在閻焱接替吳長江之後不久,便開始著手對公司的經銷渠道進行改革,其最重要措施是開始搭建公司自有銷售渠道,現有的第三方銷售機制將遭到棄用。而此前的發展模式中雷士全國36家運營中心的負責人已經與吳長江建立了深厚的利益捆綁體系。特別是在吳長江任內,雷士公司一個地區的運營中心壟斷著區域內所有雷士照明產品的分銷業務,下級經銷商必須從當地運營中心拿貨。而閻焱的新政無疑打破多年來雷士運營中心所形成的這種地區壟斷。

事實上,按照閻焱的邏輯並不難理解,依據股東至上,企業利益至上的原則,董事會要求創始人離開的做法並無可厚非。吳長江雖然曾擔任公司董事長,且為第一大股東,但他代表的其實並非董事會利益,而是管理團隊的利益。創始人一般都是公司的“精神領袖”,這使他未能完成身份意識和崗位職責的轉變,不僅屢越紅線,甚至不惜站在董事會的對立面。

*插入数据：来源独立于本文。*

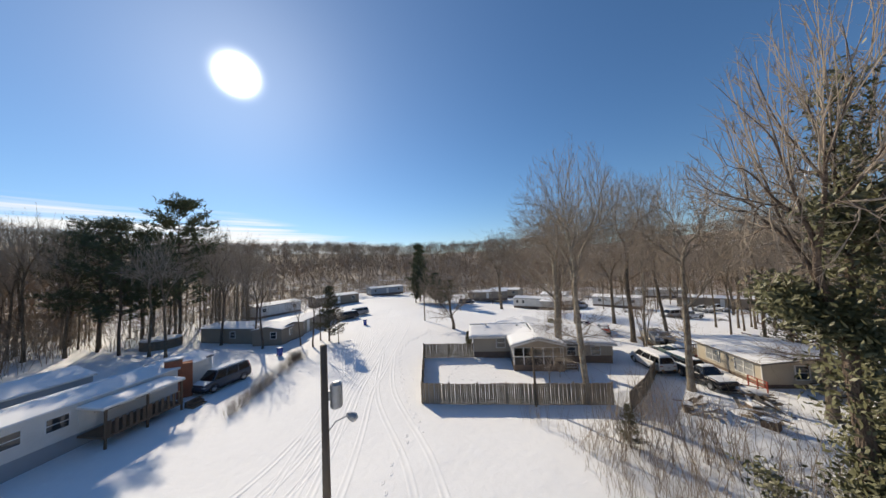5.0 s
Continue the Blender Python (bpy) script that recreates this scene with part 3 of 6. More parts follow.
    for x in (9.6, 10.8):
        v, f = [], []
        tube(v, f, [Vector((x, -5.6, 1.42)), Vector((x, -6.1, 1.4)), Vector((x, -7.6, 0.42))], [0.04, 0.04, 0.04], 5)
        raw("handrail", v, f, M_DARKWOOD, t)
        for i in range(9):
            y = -5.7 - i * 0.22
            z1 = 1.4 if y > -6.1 else 1.4 - (-6.1 - y) * 0.65
            part("baluster", box(x - 0.02, y - 0.02, z1 - 0.95, x + 0.02, y + 0.02, z1), M_DARKWOOD, t)
    # plumbing vents and flat box vents on the snowy roof
    for a, b, h in ((11.45, -2.1, 0.14), (10.95, 2.6, 0.32), (1.71, -1.5, 0.16)):
        zr = roof_z(a, b)
        v, f = [], []
        tube(v, f, [Vector((a, b, zr - 0.15)), Vector((a, b, zr + h))], [0.055, 0.05], 10)
        if b < 0:
            tube(v, f, [Vector((a, b, zr + h)), Vector((a, b, zr + h + 0.06))], [0.1, 0.085], 10)
        raw("roof_vent", v, f, M_STEEL, t)
    for a, b in ((9.25, -1.5), (5.6, -1.45)):
        zr = roof_z(a, b)
        bm = bmesh.new()
        bbox(bm, a - 0.16, b - 0.13, zr - 0.1, a + 0.16, b + 0.13, zr + 0.06, 0.03)
        part("box_vent", bm, M_STEEL, t)
    # twigs and leaves that fell on the snow
    rng = random.Random(58)
    v, f = [], []
    for k in range(58):
        a, b = (rng.uniform(7.6, 14.5), rng.uniform(-4.8, -0.9)) if k < 42 else (rng.uniform(0.5, 6.3), rng.uniform(-3.7, -0.6)) if k < 49 else (rng.uniform(9, 14), rng.uniform(0.4, 3))
        if k < 42 and rng.random() < 0.55:
            a, b = rng.uniform(7.8, 11.5), rng.uniform(-4.8, -2.6)
        ang, ln = rng.uniform(-0.9, 0.6), rng.uniform(0.06, 0.42) * (1.7 if rng.random() < 0.12 else 1)
        p = Vector((a, b, roof_z(a, b) + 0.01))
        for q in range(rng.randrange(1, 5)):
            an = ang + rng.gauss(0, 0.5)
            e = Vector((a + math.cos(an) * ln, b + math.sin(an) * ln, 0))
            e.z = roof_z(e.x, e.y) + rng.uniform(0.0, 0.025)
            m = p.lerp(e, 0.5) + Vector((rng.gauss(0, 0.04), rng.gauss(0, 0.04), 0.02))
            tube(v, f, [p, m, e], [0.0045, 0.004, 0.002], 3)
            ln *= 0.7
    ob = raw("fallen_twigs", v, f, M_BARK_DARK)
    ob.matrix_world = t.matrix_world.copy()
    tagged(ob, "broken twigs and leaves lying on the snowy roof", "twigs", kind="stuff")
    return t


main_house()


def near_house():
    """The house under the start of the flight: a gable running south and a wing to the west."""
    z = gz(-11, 13)
    t = thing("house", pose(-11.67, 16.26, z, 0, 0, -79.9), "low house with a broad snow covered gable roof", "house")
    gable_walls(t, 0.3, 16, -2.9, 0, 3.0, 0, 2.45, 4.1, 2.45, M_TAN, 0.4)
    gable_roof(t, 0.3, 16, -2.9, 0, 3.0, 2.45, 4.1, 2.45, 0.3, 0.14, M_TRIM)
    window(t, ("y", 3.0, 1), 4.0, 1.1, 1.2, 1.0)
    window(t, ("y", 3.0, 1), 8.5, 1.1, 1.2, 1.0)
    door(t, ("y", 3.0, 1), 6.2, 0.4)
    v, f = [], []
    tube(v, f, [Vector((3.2, 1.2, 3.3)), Vector((3.2, 1.2, 4.05))], [0.06, 0.06], 10)
    tube(v, f, [Vector((3.2, 1.2, 4.05)), Vector((3.2, 1.2, 4.15))], [0.1, 0.07], 10)
    raw("roof_vent", v, f, M_STEEL, t)
    w = thing("house", pose(-14.5, 13.2, z, 0, 0, -182.5), "snow covered side wing of the low house", "house")
    gable_walls(w, 0.8, 13, -1.0, 2.6, 6.4, 0, 2.3, 3.2, 2.3, M_TAN, 0.4)
    gable_roof(w, 0.8, 13, -1.0, 2.6, 6.4, 2.3, 3.2, 2.3, 0.3, 0.14, M_TRIM)
    # a stack of crates and a bin by the eave
    c = thing("wood_crate", pose(-7.2, 17.0, gz(-7.2, 17.0), 0, 0, 10), "weathered wooden crates stacked by the house wall, snow on top", "crate")
    for i in range(3):
        part("crate_side", box(-0.5, -0.4 + 0.02 * i, 0.45 * i, 0.5, -0.36 + 0.02 * i, 0.45 * i + 0.4), M_DARKWOOD, c)
        part("crate_side", box(-0.5, 0.36, 0.45 * i, 0.5, 0.4, 0.45 * i + 0.4), M_DARKWOOD, c)
        part("crate_end", box(-0.5, -0.36, 0.45 * i, -0.46, 0.36, 0.45 * i + 0.4), M_DARKWOOD, c)
        part("crate_end", box(0.46, -0.36, 0.45 * i, 0.5, 0.36, 0.45 * i + 0.4), M_DARKWOOD, c)
    part("crate_lid", box(-0.52, -0.42, 1.31, 0.52, 0.42, 1.35), M_DARKWOOD, c)
    part("snow", box(-0.5, -0.4, 1.352, 0.5, 0.4, 1.44, 0.04), M_SNOW, c)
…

不過,在此次吳長江與董事會成員賽富資本和施耐德的爭鬥中,規則之外的“潛規則”卻成為左右事件最終結局走向的重要因素:創始人吳長江及其利益聯盟,高管甚至經銷商,是雷士公司的業務實際控制人,並左右公司業務走向;這也就使得手中“只有股權”的閻焱和施耐德,無法保證“董事會”這一治理機構的效力。因為,參照目前雷士照明的董事會架構,投資者擁有四席,而管理團隊只有兩席,處於下風,加之吳長江強勢的個性,以及多年來形成的頗具內部人控制色彩的利益關係,這些都為日後的衝突埋下了伏筆。

角色錯位的思考

如果說吳長江和閻焱的“隔空論戰”還停留在口水仗的層面,那麼經銷商逼宮、工廠停工等實質性舉動,則是力挺吳長江、驅逐投資方的“玉碎戰略”,這些舉動將雷士照明逼到生與死的十字路口。這也引出了公司治理上一個頗具中國特色的問題——上市公司的股東利益至上,但誰能代表公司股東的利益?

公司的歸屬問題是現代(裝修效果圖)公司制度的本質與核心。比如在“國美事件”中,陳曉和國美電器的大股東黃光裕家族反目成仇,理由正是黃氏家族的利益不能代表國美電器大多數股東的利益。在“雷士事件”中,類似的追問再次出現,上述大股東採取的頗具悲壯氣勢的“寧為玉碎不為瓦全”,符合那些沉默的小股東的利益嗎?大股東(控股股東)雖然擁有事實上的控制權,但不存在特殊權利,其權利的行使應當按照“資本多數決定”的原則,不能置其他股東的意願於不顧。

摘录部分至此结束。